◆ Job
Wherever the word "Blender" appears in a line, copy that line.

◆ Input
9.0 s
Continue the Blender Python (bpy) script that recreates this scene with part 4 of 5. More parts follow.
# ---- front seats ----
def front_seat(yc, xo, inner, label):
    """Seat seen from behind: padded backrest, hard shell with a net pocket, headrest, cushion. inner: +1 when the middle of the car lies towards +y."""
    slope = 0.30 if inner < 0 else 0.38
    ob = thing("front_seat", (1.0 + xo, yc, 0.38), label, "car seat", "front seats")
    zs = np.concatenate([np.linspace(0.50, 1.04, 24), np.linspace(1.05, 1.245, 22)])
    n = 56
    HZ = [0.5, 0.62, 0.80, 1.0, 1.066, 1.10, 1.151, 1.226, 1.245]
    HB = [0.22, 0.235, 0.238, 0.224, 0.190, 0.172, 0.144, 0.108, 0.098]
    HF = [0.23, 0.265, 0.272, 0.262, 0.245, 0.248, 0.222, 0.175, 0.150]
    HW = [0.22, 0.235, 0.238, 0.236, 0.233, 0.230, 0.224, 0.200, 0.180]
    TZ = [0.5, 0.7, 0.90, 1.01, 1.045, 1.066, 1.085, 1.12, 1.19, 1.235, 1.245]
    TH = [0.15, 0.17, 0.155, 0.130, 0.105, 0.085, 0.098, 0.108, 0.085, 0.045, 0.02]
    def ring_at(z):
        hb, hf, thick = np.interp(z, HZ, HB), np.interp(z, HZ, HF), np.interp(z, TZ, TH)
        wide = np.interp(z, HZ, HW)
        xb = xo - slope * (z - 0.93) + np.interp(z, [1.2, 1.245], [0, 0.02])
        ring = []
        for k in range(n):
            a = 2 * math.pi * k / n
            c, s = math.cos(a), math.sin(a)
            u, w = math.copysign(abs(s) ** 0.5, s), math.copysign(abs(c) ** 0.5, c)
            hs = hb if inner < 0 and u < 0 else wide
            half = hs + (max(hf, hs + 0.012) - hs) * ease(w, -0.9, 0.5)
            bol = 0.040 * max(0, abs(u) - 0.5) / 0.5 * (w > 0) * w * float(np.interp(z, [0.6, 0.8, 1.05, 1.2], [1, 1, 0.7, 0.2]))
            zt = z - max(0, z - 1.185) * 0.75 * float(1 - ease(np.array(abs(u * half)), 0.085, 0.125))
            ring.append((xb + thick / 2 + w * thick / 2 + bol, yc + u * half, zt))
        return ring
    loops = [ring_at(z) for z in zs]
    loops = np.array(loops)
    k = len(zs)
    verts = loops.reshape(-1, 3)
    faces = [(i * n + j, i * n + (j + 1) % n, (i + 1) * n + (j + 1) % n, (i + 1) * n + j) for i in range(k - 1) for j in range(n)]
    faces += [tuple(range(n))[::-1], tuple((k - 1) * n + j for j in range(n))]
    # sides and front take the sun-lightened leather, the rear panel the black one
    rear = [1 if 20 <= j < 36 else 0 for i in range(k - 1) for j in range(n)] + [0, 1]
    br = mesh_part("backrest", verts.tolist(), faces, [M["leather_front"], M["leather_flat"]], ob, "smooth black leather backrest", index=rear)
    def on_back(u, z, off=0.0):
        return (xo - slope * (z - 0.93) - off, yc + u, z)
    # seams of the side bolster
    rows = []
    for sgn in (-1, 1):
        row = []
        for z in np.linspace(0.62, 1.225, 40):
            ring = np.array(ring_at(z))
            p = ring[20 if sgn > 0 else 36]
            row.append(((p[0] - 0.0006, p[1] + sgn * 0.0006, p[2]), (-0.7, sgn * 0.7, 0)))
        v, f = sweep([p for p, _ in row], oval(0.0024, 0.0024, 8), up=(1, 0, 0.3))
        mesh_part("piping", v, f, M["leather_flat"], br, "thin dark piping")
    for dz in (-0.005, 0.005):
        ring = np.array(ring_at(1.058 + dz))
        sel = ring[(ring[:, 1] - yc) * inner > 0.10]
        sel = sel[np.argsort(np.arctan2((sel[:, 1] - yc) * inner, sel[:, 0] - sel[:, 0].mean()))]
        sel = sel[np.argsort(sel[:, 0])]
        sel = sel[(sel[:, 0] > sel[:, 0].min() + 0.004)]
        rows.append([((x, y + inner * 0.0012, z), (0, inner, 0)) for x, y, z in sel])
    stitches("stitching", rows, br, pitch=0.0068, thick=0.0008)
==
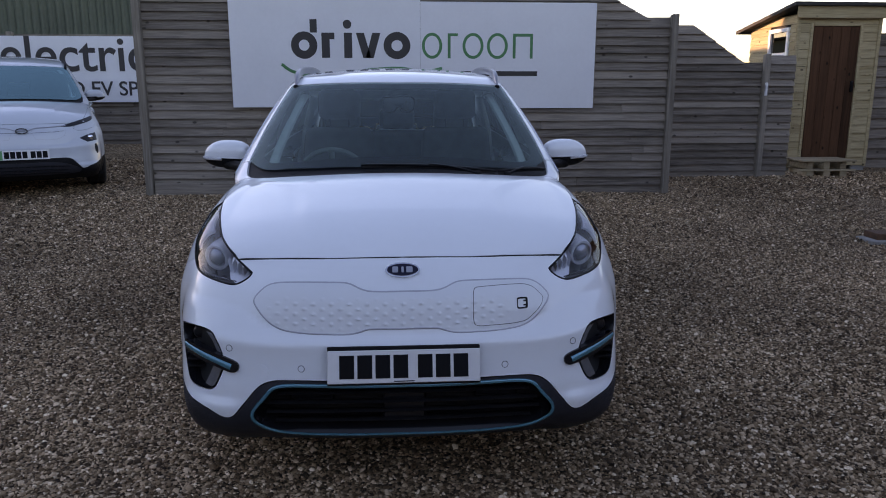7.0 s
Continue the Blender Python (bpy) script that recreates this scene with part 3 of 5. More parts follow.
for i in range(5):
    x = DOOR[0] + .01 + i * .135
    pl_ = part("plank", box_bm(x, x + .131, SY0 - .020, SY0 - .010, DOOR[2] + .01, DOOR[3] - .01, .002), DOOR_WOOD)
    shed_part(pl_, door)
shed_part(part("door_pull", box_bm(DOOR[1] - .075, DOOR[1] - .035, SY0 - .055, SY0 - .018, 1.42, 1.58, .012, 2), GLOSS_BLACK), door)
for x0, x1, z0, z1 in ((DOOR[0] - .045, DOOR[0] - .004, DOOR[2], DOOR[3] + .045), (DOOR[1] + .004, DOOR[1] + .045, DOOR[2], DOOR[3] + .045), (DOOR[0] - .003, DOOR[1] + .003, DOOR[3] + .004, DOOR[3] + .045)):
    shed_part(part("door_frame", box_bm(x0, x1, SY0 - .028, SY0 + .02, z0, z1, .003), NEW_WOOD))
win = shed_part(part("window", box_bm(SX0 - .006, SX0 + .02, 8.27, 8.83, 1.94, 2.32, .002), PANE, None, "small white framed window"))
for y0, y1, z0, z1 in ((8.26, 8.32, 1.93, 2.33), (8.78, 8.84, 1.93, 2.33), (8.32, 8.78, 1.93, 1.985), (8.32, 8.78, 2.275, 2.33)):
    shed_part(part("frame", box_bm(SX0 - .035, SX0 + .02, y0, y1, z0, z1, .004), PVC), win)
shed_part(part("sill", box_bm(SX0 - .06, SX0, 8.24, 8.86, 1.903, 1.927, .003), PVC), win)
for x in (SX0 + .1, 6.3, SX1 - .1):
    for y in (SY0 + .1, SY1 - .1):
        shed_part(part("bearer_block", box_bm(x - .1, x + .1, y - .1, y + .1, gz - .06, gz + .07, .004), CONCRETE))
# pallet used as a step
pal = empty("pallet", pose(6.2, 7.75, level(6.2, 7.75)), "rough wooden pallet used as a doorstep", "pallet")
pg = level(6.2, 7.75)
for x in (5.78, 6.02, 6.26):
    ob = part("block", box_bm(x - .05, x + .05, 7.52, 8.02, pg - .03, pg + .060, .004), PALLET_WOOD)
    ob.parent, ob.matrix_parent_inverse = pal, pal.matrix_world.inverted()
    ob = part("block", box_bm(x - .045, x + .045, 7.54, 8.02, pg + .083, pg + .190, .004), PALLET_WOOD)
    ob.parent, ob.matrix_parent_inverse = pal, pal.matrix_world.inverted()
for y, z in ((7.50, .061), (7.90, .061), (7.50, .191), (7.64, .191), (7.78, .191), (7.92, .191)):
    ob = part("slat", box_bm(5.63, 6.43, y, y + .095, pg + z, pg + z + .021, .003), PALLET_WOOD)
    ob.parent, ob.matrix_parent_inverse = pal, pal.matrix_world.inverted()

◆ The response
Continue the Blender Python (bpy) script that recreates this scene with part 4 of 5. More parts follow.
Continue the Blender Python (bpy) script that recreates this scene with part 3 of 5. More parts follow.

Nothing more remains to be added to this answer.